SUPPLIED DATA
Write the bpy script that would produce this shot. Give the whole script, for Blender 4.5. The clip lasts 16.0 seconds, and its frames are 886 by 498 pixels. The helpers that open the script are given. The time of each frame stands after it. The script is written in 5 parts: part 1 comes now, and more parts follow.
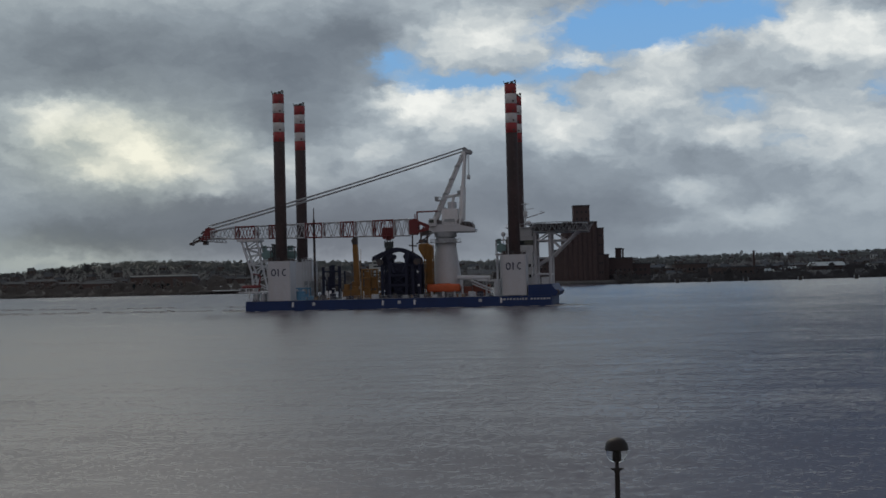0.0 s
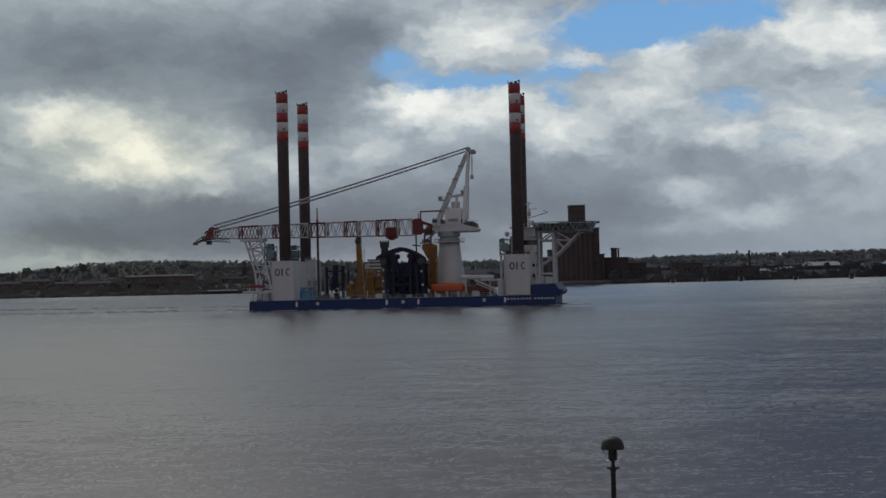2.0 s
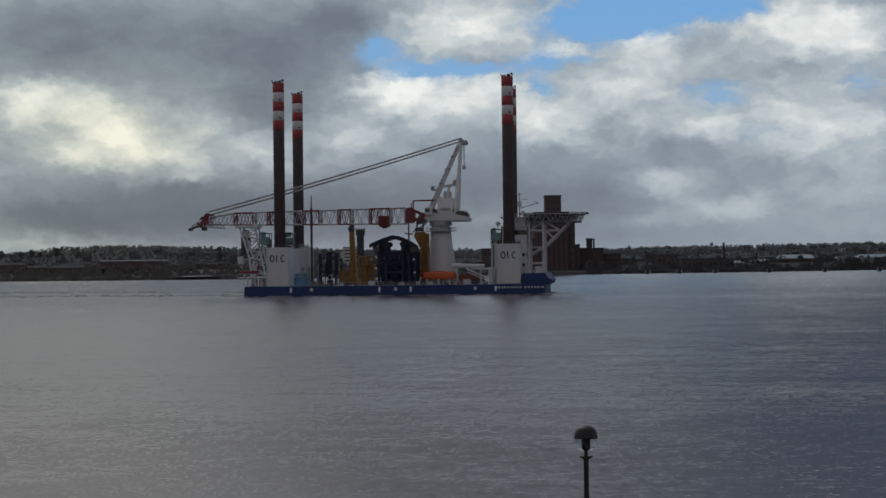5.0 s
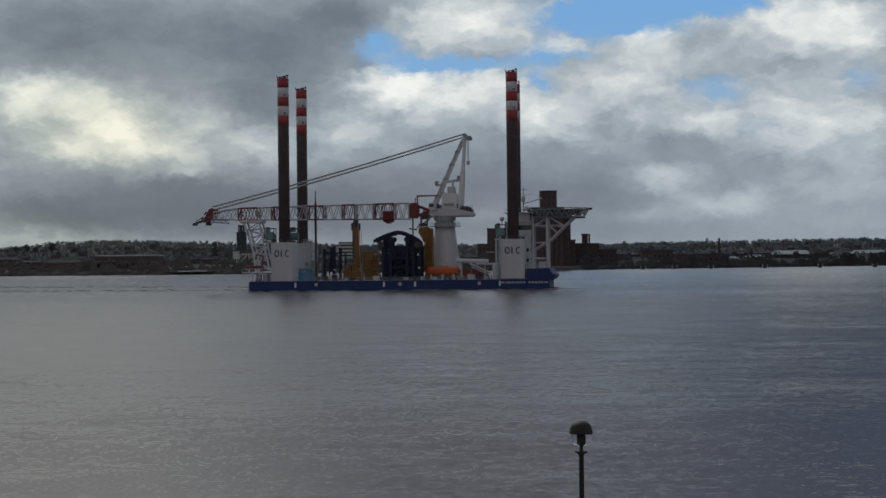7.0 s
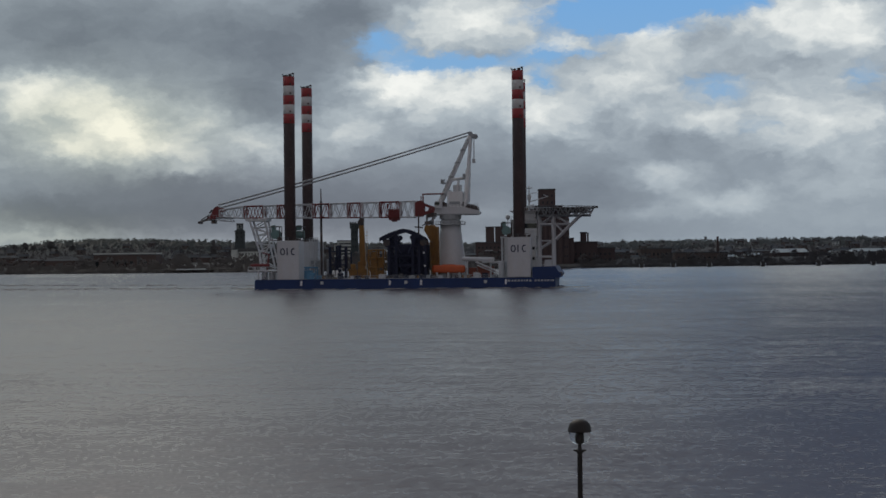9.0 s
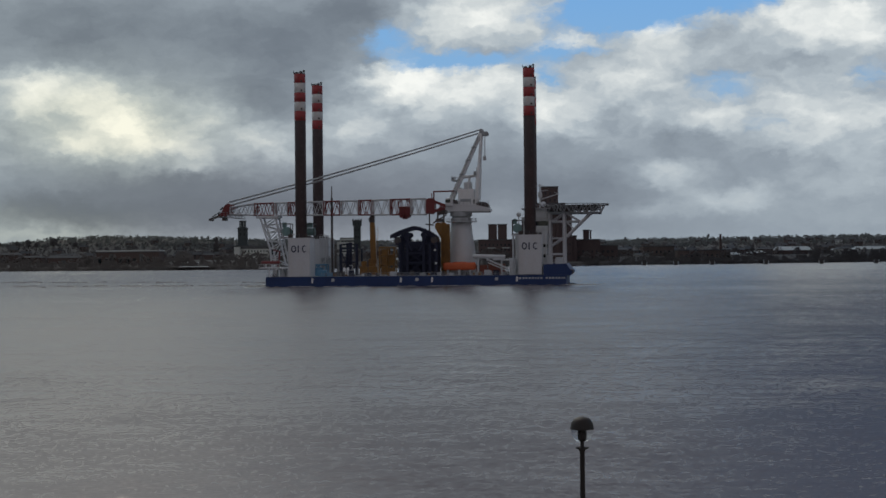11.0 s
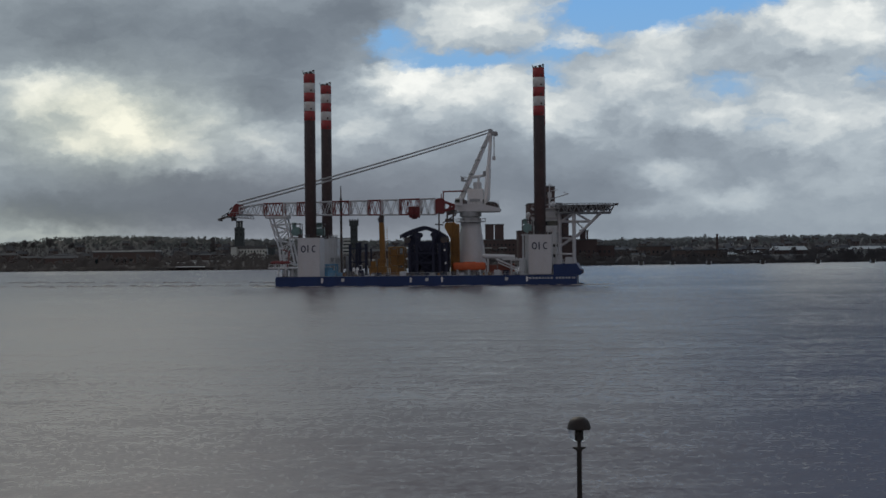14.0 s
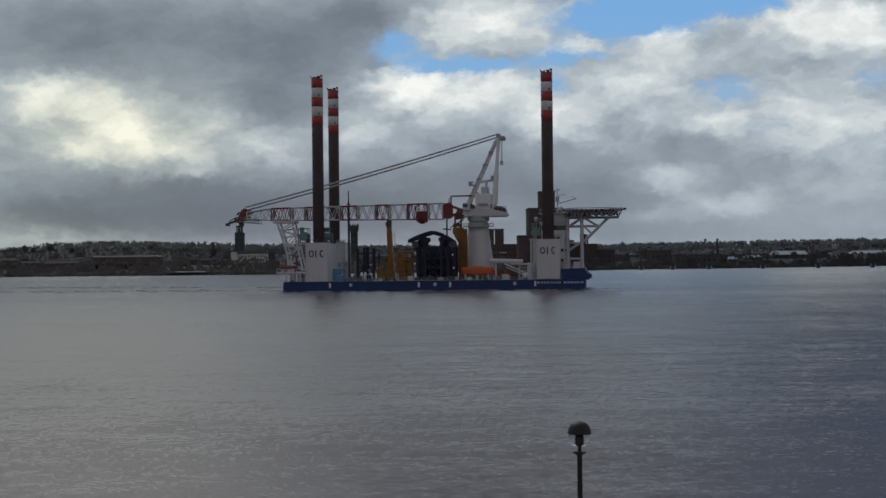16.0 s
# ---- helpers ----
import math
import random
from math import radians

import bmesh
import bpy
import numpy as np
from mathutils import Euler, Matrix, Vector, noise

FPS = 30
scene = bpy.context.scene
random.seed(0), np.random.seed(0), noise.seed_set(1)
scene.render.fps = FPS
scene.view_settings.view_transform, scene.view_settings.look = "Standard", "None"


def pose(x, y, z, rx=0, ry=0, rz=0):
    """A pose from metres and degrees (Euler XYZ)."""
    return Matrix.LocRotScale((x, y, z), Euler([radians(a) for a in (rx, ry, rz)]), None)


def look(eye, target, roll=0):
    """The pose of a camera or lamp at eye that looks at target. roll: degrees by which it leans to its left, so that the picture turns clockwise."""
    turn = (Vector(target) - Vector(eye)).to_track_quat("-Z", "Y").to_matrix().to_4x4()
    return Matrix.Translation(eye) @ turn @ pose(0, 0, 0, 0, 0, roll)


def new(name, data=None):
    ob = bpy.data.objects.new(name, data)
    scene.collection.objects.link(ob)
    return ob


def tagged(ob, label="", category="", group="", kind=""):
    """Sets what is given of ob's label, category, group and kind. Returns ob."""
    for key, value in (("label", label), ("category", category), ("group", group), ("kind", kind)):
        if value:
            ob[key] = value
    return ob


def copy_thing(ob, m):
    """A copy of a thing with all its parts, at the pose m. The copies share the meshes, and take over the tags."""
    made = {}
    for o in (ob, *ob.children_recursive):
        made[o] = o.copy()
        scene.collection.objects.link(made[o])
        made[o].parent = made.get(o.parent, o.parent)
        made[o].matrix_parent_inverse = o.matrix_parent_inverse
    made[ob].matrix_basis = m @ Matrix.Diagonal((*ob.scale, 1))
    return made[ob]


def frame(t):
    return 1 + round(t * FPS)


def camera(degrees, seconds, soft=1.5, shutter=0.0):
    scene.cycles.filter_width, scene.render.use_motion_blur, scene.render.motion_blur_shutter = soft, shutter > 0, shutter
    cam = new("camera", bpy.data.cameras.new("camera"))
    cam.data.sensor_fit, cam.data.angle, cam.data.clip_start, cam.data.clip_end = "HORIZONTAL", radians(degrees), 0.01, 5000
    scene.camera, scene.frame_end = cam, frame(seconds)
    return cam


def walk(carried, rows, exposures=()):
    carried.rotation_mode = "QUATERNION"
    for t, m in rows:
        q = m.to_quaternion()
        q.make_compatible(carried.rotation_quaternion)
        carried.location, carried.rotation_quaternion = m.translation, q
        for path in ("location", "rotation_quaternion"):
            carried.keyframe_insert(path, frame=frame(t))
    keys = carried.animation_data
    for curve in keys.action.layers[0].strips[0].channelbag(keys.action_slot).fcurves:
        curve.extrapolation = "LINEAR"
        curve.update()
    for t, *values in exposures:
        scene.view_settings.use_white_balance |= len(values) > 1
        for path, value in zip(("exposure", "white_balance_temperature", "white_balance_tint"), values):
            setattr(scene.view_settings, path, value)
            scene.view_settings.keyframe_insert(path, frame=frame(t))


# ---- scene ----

THE PROBLEM
Quote the material exactly. Pictures stay out.

ANSWER TO THE EXERCISE
Write the bpy script that would produce this shot. Give the whole script, for Blender 4.5. The clip lasts 16.0 seconds, and its frames are 886 by 498 pixels. The helpers that open the script are given. The time of each frame stands after it. The script is written in 5 parts: part 1 comes now, and more parts follow.
0.0 s
2.0 s
5.0 s
7.0 s
9.0 s
11.0 s
14.0 s
16.0 s
# ---- helpers ----
import math
import random
from math import radians

import bmesh
import bpy
import numpy as np
from mathutils import Euler, Matrix, Vector, noise

FPS = 30
scene = bpy.context.scene
random.seed(0), np.random.seed(0), noise.seed_set(1)
scene.render.fps = FPS
scene.view_settings.view_transform, scene.view_settings.look = "Standard", "None"


def pose(x, y, z, rx=0, ry=0, rz=0):
    """A pose from metres and degrees (Euler XYZ)."""
    return Matrix.LocRotScale((x, y, z), Euler([radians(a) for a in (rx, ry, rz)]), None)


def look(eye, target, roll=0):
    """The pose of a camera or lamp at eye that looks at target. roll: degrees by which it leans to its left, so that the picture turns clockwise."""
    turn = (Vector(target) - Vector(eye)).to_track_quat("-Z", "Y").to_matrix().to_4x4()
    return Matrix.Translation(eye) @ turn @ pose(0, 0, 0, 0, 0, roll)


def new(name, data=None):
    ob = bpy.data.objects.new(name, data)
    scene.collection.objects.link(ob)
    return ob


def tagged(ob, label="", category="", group="", kind=""):
    """Sets what is given of ob's label, category, group and kind. Returns ob."""
    for key, value in (("label", label), ("category", category), ("group", group), ("kind", kind)):
        if value:
            ob[key] = value
    return ob


def copy_thing(ob, m):
    """A copy of a thing with all its parts, at the pose m. The copies share the meshes, and take over the tags."""
    made = {}
    for o in (ob, *ob.children_recursive):
        made[o] = o.copy()
        scene.collection.objects.link(made[o])
        made[o].parent = made.get(o.parent, o.parent)
        made[o].matrix_parent_inverse = o.matrix_parent_inverse
    made[ob].matrix_basis = m @ Matrix.Diagonal((*ob.scale, 1))
    return made[ob]


def frame(t):
    return 1 + round(t * FPS)


def camera(degrees, seconds, soft=1.5, shutter=0.0):
    scene.cycles.filter_width, scene.render.use_motion_blur, scene.render.motion_blur_shutter = soft, shutter > 0, shutter
    cam = new("camera", bpy.data.cameras.new("camera"))
    cam.data.sensor_fit, cam.data.angle, cam.data.clip_start, cam.data.clip_end = "HORIZONTAL", radians(degrees), 0.01, 5000
    scene.camera, scene.frame_end = cam, frame(seconds)
    return cam


def walk(carried, rows, exposures=()):
    carried.rotation_mode = "QUATERNION"
    for t, m in rows:
        q = m.to_quaternion()
        q.make_compatible(carried.rotation_quaternion)
        carried.location, carried.rotation_quaternion = m.translation, q
        for path in ("location", "rotation_quaternion"):
            carried.keyframe_insert(path, frame=frame(t))
    keys = carried.animation_data
    for curve in keys.action.layers[0].strips[0].channelbag(keys.action_slot).fcurves:
        curve.extrapolation = "LINEAR"
        curve.update()
    for t, *values in exposures:
        scene.view_settings.use_white_balance |= len(values) > 1
        for path, value in zip(("exposure", "white_balance_temperature", "white_balance_tint"), values):
            setattr(scene.view_settings, path, value)
            scene.view_settings.keyframe_insert(path, frame=frame(t))


# ---- scene ----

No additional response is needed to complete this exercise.